Kent Eikenberry, president and CEO of the Northwest Arkansas Food Bank, said Ragnow’s $5,000 contribution to the organization was worth up to 50,000 meals. Ragnow, a former All-SEC lineman at the University of Arkansas, also made a $5,000 donation to the Gearhart Full Circle Food Pantry at the UA last month.

“We use the calculation that it helps to provide up to 10 meals for every dollar,” Eikenberry said. “As an individual donor, it was a large gift, and then when you add it to he gave the same gift to the Full Circle Food Pantry on campus…it’s a very generous gift.”

In addition to the food banks in Arkansas, Ragnow donated $3,000 to the Eastern Carver County Schools’ Angel Fund and the PRISM Marketplace Food Shelf in Minneapolis and St. Paul, Minn., and he gave $10,000 to Gleaners Community Food Bank in Detroit.

Eikenberry said his organization’s food calculation is based on the number of pounds of food it distributes and its expenses. He said each food pantry calculates how many meals it can provide per dollar differently.

“We operate pretty lean and I would think the Full Circle would be that way,” Eikenberry said.

Ragnow said he was motivated to donate to food pantries following a conversation with his mother, Marty, last month. Marty Ragnow is a school worker and mentioned how reliant some students are on the meals they receive at school.

“She came home from work one day and was talking about there was a high percentage of kids who wouldn’t be able to eat, or families wouldn’t be able to feed their kids because schools wouldn’t be going on,” Ragnow said. “My mindset was like, ‘Wow, I’m a 300-pound man who very much enjoys food,’ like I can’t imagine wondering if I’m going to be able to eat my next meal, wondering if I’m going to be able to eat that next week. That’s how I decided to donate to food pantries.”

Ragnow said each community he donated toward had a significant meaning.

“Minnesota is my home and always will be my home. It’s my favorite state in the world,” Ragnow said. “Arkansas took me under its wing and molded me as a person, got me through a lot of tough times. The fans and the people there have been nothing but first class, just a family. And ever since I got to Michigan, the Detroit area has done nothing but embraced me and support me.”

Remembering when Ragnow reached out about donating, Eikenberry said, "My first thought was, ‘Man, I’m a Lions fan now.’”

Eikenberry said the Northwest Arkansas Food Bank, which partners with other agencies, has seen an increase in need for distributions since schools and businesses began shutting down temporarily last month. He said at least 14 mobile pantries have been deployed across the region.

“We’re not seeing a lot of sick people in Northwest Arkansas,” Eikenberry said, “but we’re seeing thousands and thousands of folks who got a paycheck three weeks ago and aren’t getting one now.
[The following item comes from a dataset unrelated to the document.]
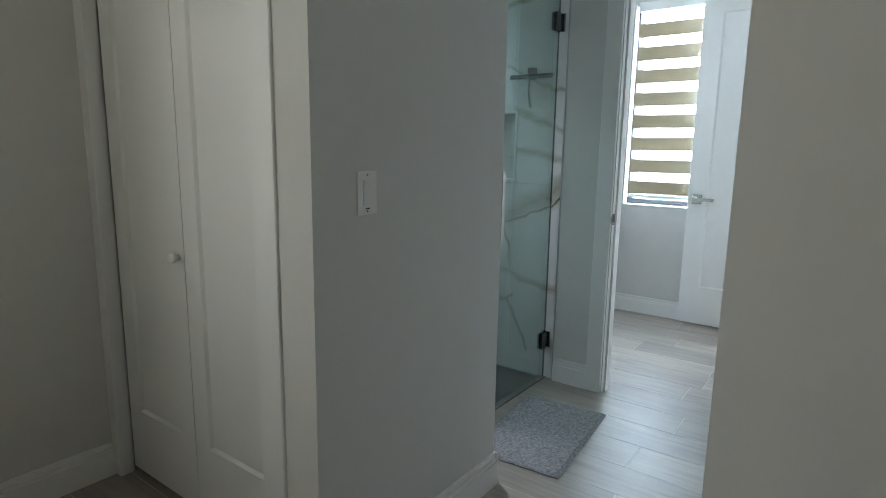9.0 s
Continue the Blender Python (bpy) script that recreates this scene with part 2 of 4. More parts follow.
def glass(name, colour, rough=0.0, gloss=0.045):
    m = bpy.data.materials.new(name)
    m.use_nodes = True
    nt = m.node_tree
    nt.nodes.remove(nt.nodes["Principled BSDF"])
    out = nt.nodes["Material Output"]
    tr = nt.nodes.new("ShaderNodeBsdfTransparent")
    tr.inputs[0].default_value = (*colour, 1)
    gl = nt.nodes.new("ShaderNodeBsdfGlossy")
    gl.inputs["Roughness"].default_value = rough
    lw = nt.nodes.new("ShaderNodeLayerWeight")
    lw.inputs[0].default_value = 0.5
    pw = nt.nodes.new("ShaderNodeMath")
    pw.operation, pw.inputs[1].default_value = "POWER", 3.0
    nt.links.new(lw.outputs["Facing"], pw.inputs[0])
    fr = nt.nodes.new("ShaderNodeMath")
    fr.operation, fr.inputs[1].default_value, fr.inputs[2].default_value = "MULTIPLY_ADD", 0.85, gloss
    nt.links.new(pw.outputs[0], fr.inputs[0])
    mx = nt.nodes.new("ShaderNodeMixShader")
    nt.links.new(fr.outputs[0], mx.inputs[0])
    nt.links.new(tr.outputs[0], mx.inputs[1])
    nt.links.new(gl.outputs[0], mx.inputs[2])
    nt.links.new(mx.outputs[0], out.inputs[0])
    return m


GLASS = glass("clear_glass", (0.97, 0.985, 0.98))
SHOWERGLASS = glass("shower_glass", (0.85, 0.935, 0.91), 0.0, 0.095)
DOORGLASS = glass("door_glass", (0.93, 0.96, 0.95), 0.0, 0.10)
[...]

"Anytime the kids are out of school, you see an increase in the amount of consumption through there because nine months out of the year the kids get at least lunch, and maybe breakfast and lunch in the classrooms, and if school's out they're not getting fed.

“The big thing we’re trying to tell people is: three weeks ago you probably never thought about going to a food pantry, but if you’ve got to go, that’s what they’re there for. Don’t feel bad about it. There are no questions asked. Just go in and tell them you need help and they’re going to give you food.”

Ragnow is one of at least two NFL players who have donated food in Northwest Arkansas in recent weeks. Brandon Allen, the former Arkansas quarterback who is now with the Denver Broncos, partnered with C.J.’s Butcher Boy Burgers to donate more than 100 meals to health care workers at Mercy in Rogers last week.

“I was contacted by a friend who knows Brandon very well and he said, ‘Look, they’ve raised some money and are wanting to give to some of the front-line responders. Are you willing to contribute?’” said Keith Wilson, owner of C.J.’s.

Wilson, who said his business provided 397 free meals to children in Fayetteville and Russellville over Spring Break, said he jumped at the opportunity to help Allen’s cause.

“We’re trying to do our part helping the community," Wilson said. "It’s about community.”

In a Facebook post, former Arkansas deep snapper Nick Brewer said he and former Razorback offensive lineman Grant Cook raised more than $19,400 during a virtual eating challenge.

Brewer said they will donate $16,500 to organizations attempting to help food industry workers, or direct support for wait staff and bartenders. They will donate another $3,000 toward a Fayetteville Public Schools fund to feed children.

Eikenberry said that for individuals, financial contributions to food pantries can “go a lot farther” than food donations because food banks can purchase items at a lower cost than can be found in grocery stores.

“We’re even encouraging people not to do food drives,” Eikenberry said, “but to donate cash and help out people as best they can.”

“I did a lot of research trying to make sure - you can’t really make a bad donation - but I just wanted to make sure my money was touching as much people as possible,” Ragnow said. “I just wanted to be able to help out as much as I could.”